1st Circuit says non-submitting entities can be liable for false claims filed by others.

Whistleblower Susan Hutcheson,a former regional manager for Blackstone Medical, claimed to have observed nationwide business practices that violated the Anti-Kickback Statute (AKS). She claimed Blackstone employees offered surgeons cash and other financial incentives, including consulting contracts, research grants and travel and entertainment expenses, to induce them to use Blackstone’s devices in spinal surgeries. Because these physicians and their hospitals submitted claims for payment by Medicare for surgeries using the devices, she alleged in U.S. ex rel. Hutcheson v. Blackstone Medical that Blackstone had caused the medical professionals to violate the False Claims Act (FCA) by submitting false claims to the government.   

Hutcheson alleged that the hospital and physician claims were materially false or fraudulent because the alleged kickbacks could have affected Medicare’s decision whether to pay them.
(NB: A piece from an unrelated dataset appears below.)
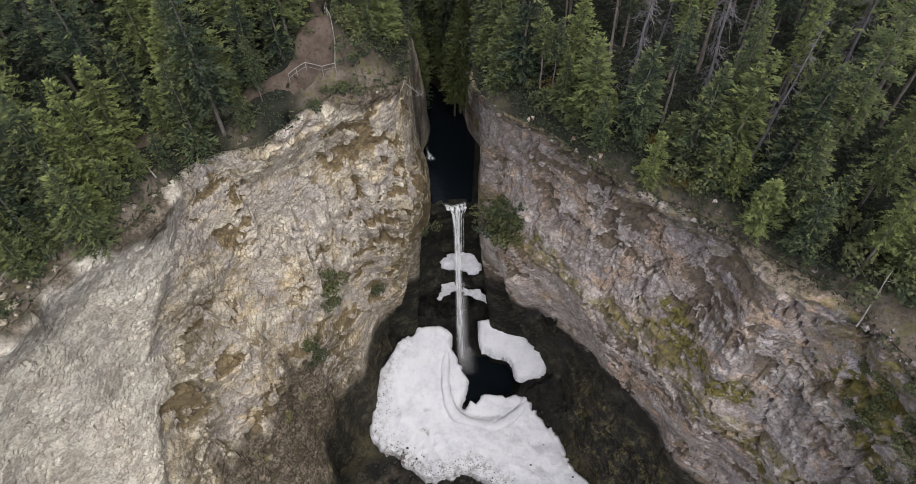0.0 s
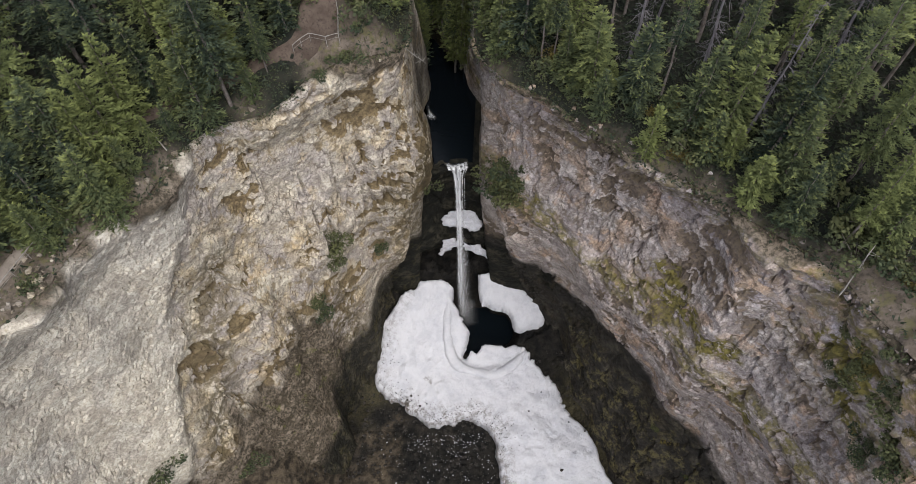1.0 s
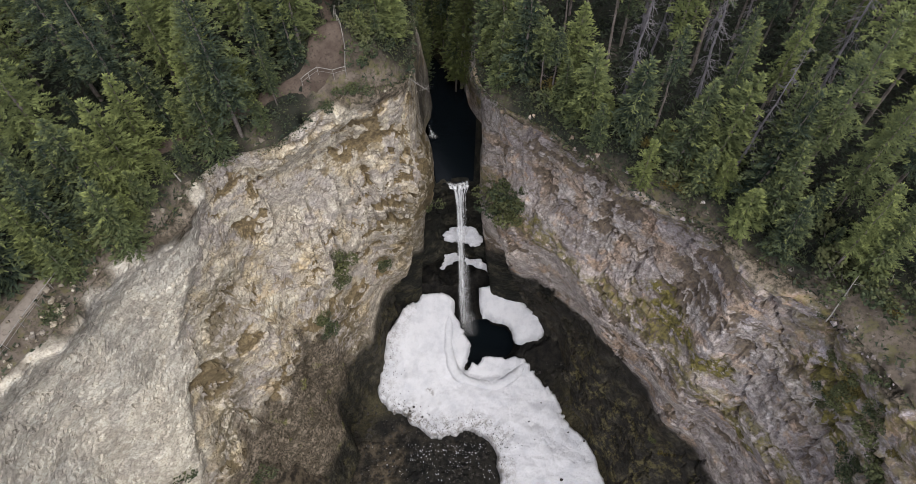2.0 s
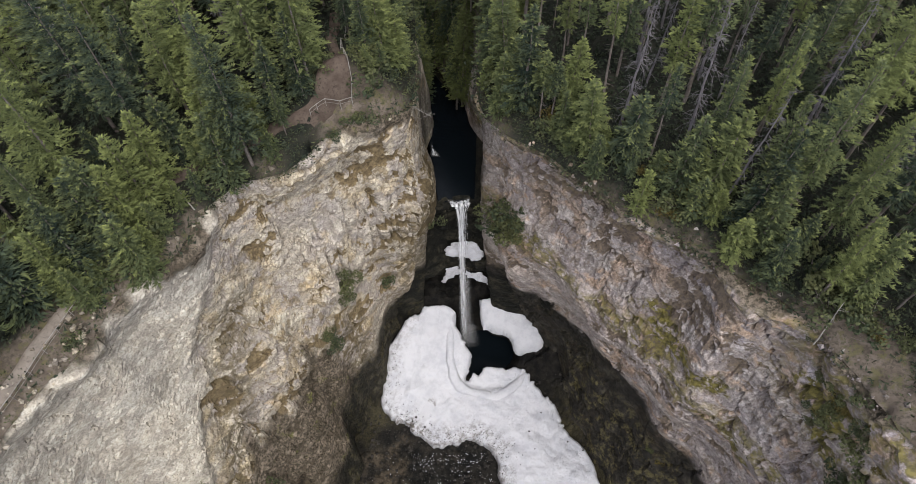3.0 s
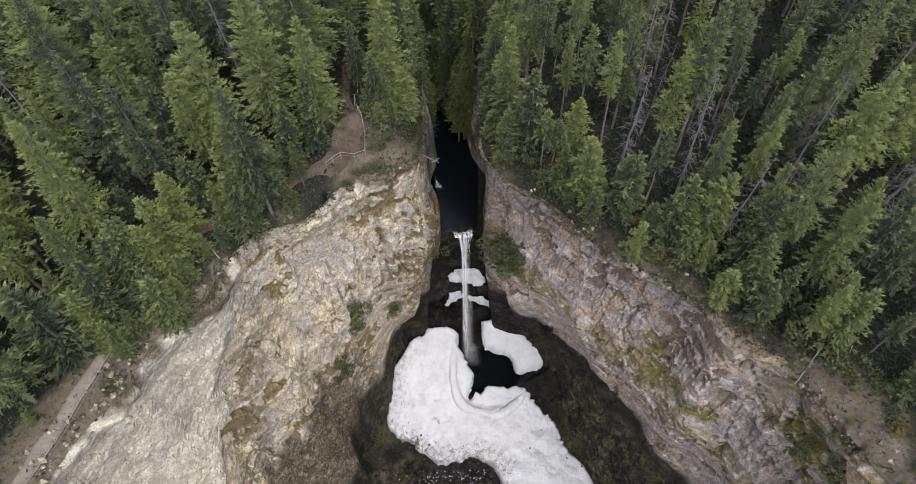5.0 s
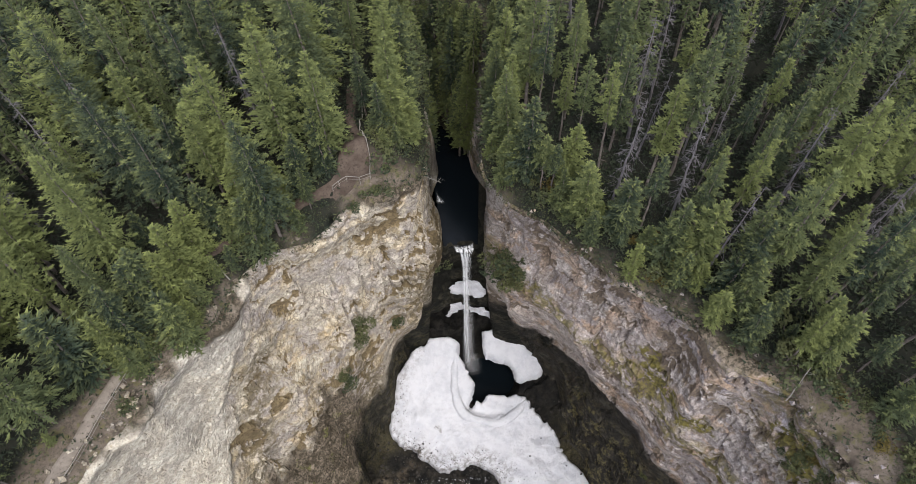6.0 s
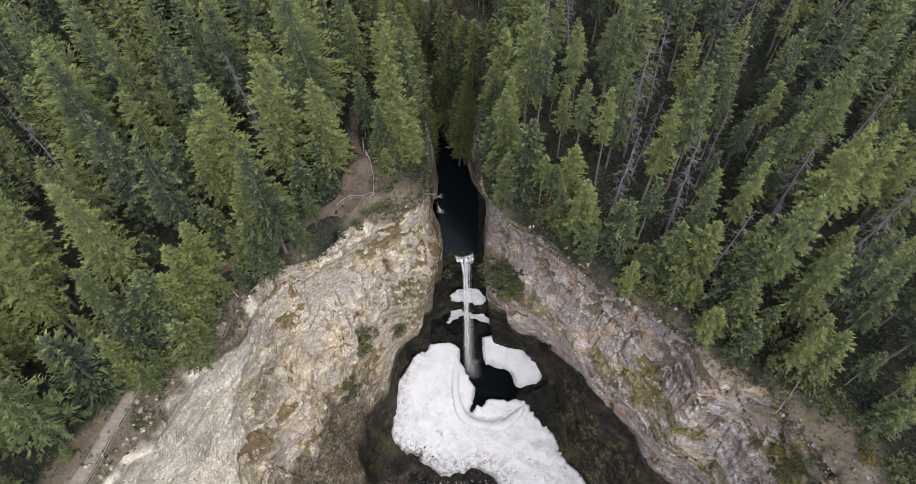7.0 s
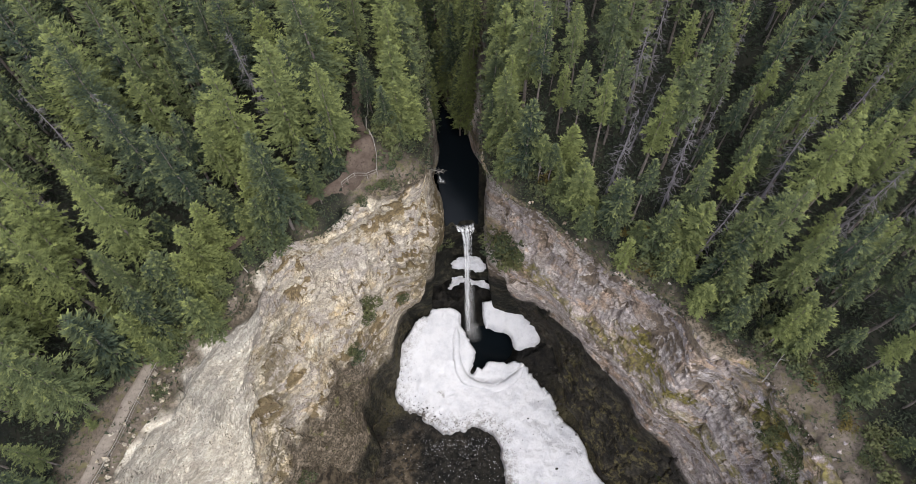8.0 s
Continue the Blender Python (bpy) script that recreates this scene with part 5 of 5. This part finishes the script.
near_firs.sort(key=lambda q: q[0] * (0.35 if q[1] < -35 and q[2] < 48 else 1) + 0.25 * max(0, q[2] - 62))
for k, (d, x, y, z, h, i) in enumerate(near_firs):
    if k < 220:
        plant(FIRS[i], x, y, h, 20.0, z, tilt=2.5)
    else:
        far_firs.append((x, y, z, h, i))


def far_wood():
    """All the firs further in, joined."""
    V, F, T, H, S, off = [], [], [], [], [], 0
    for n, (x, y, z, h, i) in enumerate(far_firs):
        k = h / 20.0
        w = k * random.Random(n).uniform(0.95, 1.15) * (0.93 if x > 0 else 1.0)
        m = np.array(placed(x, y, z, k, w, 2.5))
        for child in FIRS[i].children:
            slot = 1 if child.name.startswith("crown") else 0
            co, fc, tip = STORE[child.data.name]
            if slot:                      # fewer, larger fingers deep in the wood
                pick = np.arange(len(fc)) % 11 < 3
                mid = co.reshape(-1, 3, 3)[pick].mean(1, keepdims=True)
                co = (mid + (co.reshape(-1, 3, 3)[pick] - mid) * 1.7).reshape(-1, 3)
                tip, fc = tip.reshape(-1, 3)[pick].reshape(-1), np.arange(len(co)).reshape(-1, 3)
            V.append(co @ m[:3, :3].T + m[:3, 3])
            F.append(fc + off)
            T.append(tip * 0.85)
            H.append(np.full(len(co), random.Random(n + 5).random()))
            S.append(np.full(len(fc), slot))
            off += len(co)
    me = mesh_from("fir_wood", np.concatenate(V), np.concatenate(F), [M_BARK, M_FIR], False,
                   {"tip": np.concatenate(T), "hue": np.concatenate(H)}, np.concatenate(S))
    tagged(new("fir_wood", me), "dense wood of tall green firs on the plateau", "forest", kind="stuff")


far_wood()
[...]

The key issue in the case was whether Blackstone, the sole defendant, was responsible for the alleged fraud in the Medicare claims, even though it did not submit the claims.

The 1st Circuit view flies in the face of the Supreme Court’s narrower and textual-focused reasoning in both Rockwell International v. United States ex. rel. Stone and Allison Engine v. United States ex. rel. Sanders, claims David Douglass, a partner at Shook, Hardy & Bacon.  

“The Blackstone decision is important,” says Douglass, “because it greatly expands the reach of the False Claims Act. The analysis is Orwellian. It continues a disturbing legislative and judicial trend of transforming the False Claims Act into a general-purpose, anti-fraud statute.”